“Mom, when I grow up, I’m going to have the perfect life.”
So said my almost-six-year-old yesterday afternoon.
She went on to describe the perfect Aspen trees she’d climb, the horses she’d ride. And I lost track of her detailed perfection as I looked around at the toys strewn all over the floor, her mis-matched outfit and runny nose.
I paused before replying. She sounds just like I did at that age, or a little older.
I had the perfect life. Or so I thought. Until something happened in my extended family and shattered my perfect family image.
I spent my teen years reaching for that elusive bit of a perfect life that I could control. Perfect rules. Perfect standards. Perfect relationships. And I knew that when I grew up, I’d have the perfect children, the perfect home, the perfect schedule.

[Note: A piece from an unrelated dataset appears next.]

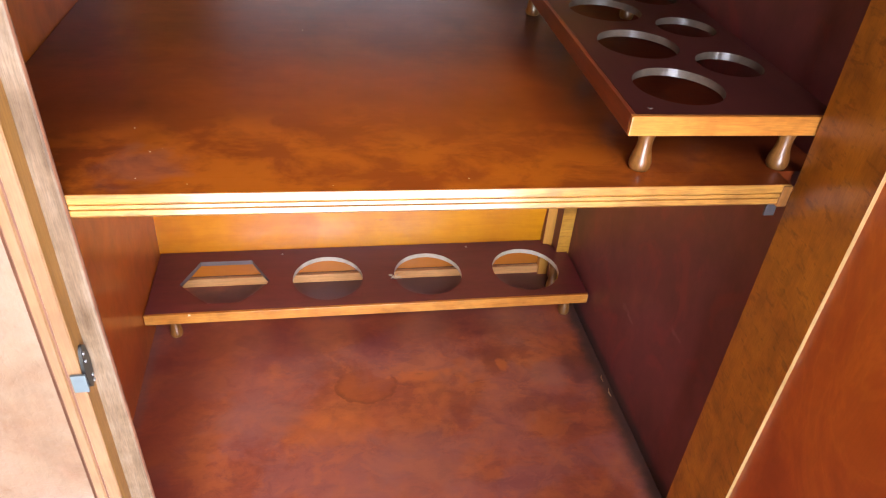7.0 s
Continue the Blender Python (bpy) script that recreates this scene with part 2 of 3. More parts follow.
def shelf_wear_and_light(nt, col):
    """Ragged amber wear along the front of the shelf, over a soft lighter patch for the light falling there."""
    # brighter light on the front, put into the colour as a soft patch
    paler = blob(nt, (0.30, 0.035, 0.447), (0.19, 0.16, 0.5), 0.25, 14.0, 1.7)
    col = mixed(nt, col, (0.38, 0.074, 0.005), maths(nt, "MULTIPLY", paler, 0.6))
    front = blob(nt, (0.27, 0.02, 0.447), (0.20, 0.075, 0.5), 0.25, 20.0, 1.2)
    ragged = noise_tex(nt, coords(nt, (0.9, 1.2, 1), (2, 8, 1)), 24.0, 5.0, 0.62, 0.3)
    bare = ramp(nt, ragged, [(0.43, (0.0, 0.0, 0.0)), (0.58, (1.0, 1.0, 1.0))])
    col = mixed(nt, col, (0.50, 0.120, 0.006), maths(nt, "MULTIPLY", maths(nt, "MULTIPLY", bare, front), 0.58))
    scuff = blob(nt, (0.118, 0.035, 0.447), (0.022, 0.022, 0.5), 0.6, 60.0, 1.0)
    col = mixed(nt, col, (0.16, 0.085, 0.075), maths(nt, "MULTIPLY", scuff, 0.2))
    return col, None, None


def wall_stains_and_reflection(nt, col):
    for centre, radii, a in (((0, 0.28, 0.30), (0.1, 0.035, 0.030), 0.5), ((0, 0.31, 0.262), (0.1, 0.025, 0.016), 0.45), ((0, 0.20, 0.05), (0.1, 0.05, 0.04), 0.35), ((0, 0.22, 0.33), (0.1, 0.04, 0.05), 0.3)):
        col = mixed(nt, col, (0.14, 0.024, 0.008), maths(nt, "MULTIPLY", blob(nt, centre, radii, 0.6, 45.0, 0.9), a))
    # red floor's reflection, painted on the lower front of the side
    red = blob(nt, (0, 0.08, 0.06), (0.1, 0.24, 0.13), 0.25, 14.0, 1.5)
    col = mixed(nt, col, (0.24, 0.036, 0.010), maths(nt, "MULTIPLY", red, 0.55))
    return col, None, None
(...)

But here I was, in the middle of a far from perfect home, staring at the oldest of those anything but perfect children. Listening to her version of perfection. So like mine was (and too often is). So based on externals.
I pointed her to the toys on the floor, asking her to help perfect the little spot she was in now. And I tried to explain to her that our reality often differs from our dreams. That life is far from perfect. That perfection won’t make us happy.
But if earth was perfect, we wouldn’t long for Heaven. If we didn’t miss the mark, we wouldn’t need the Cross. If our lives were perfect, we wouldn’t need a Savior.
Thank God that we don’t have the perfect life.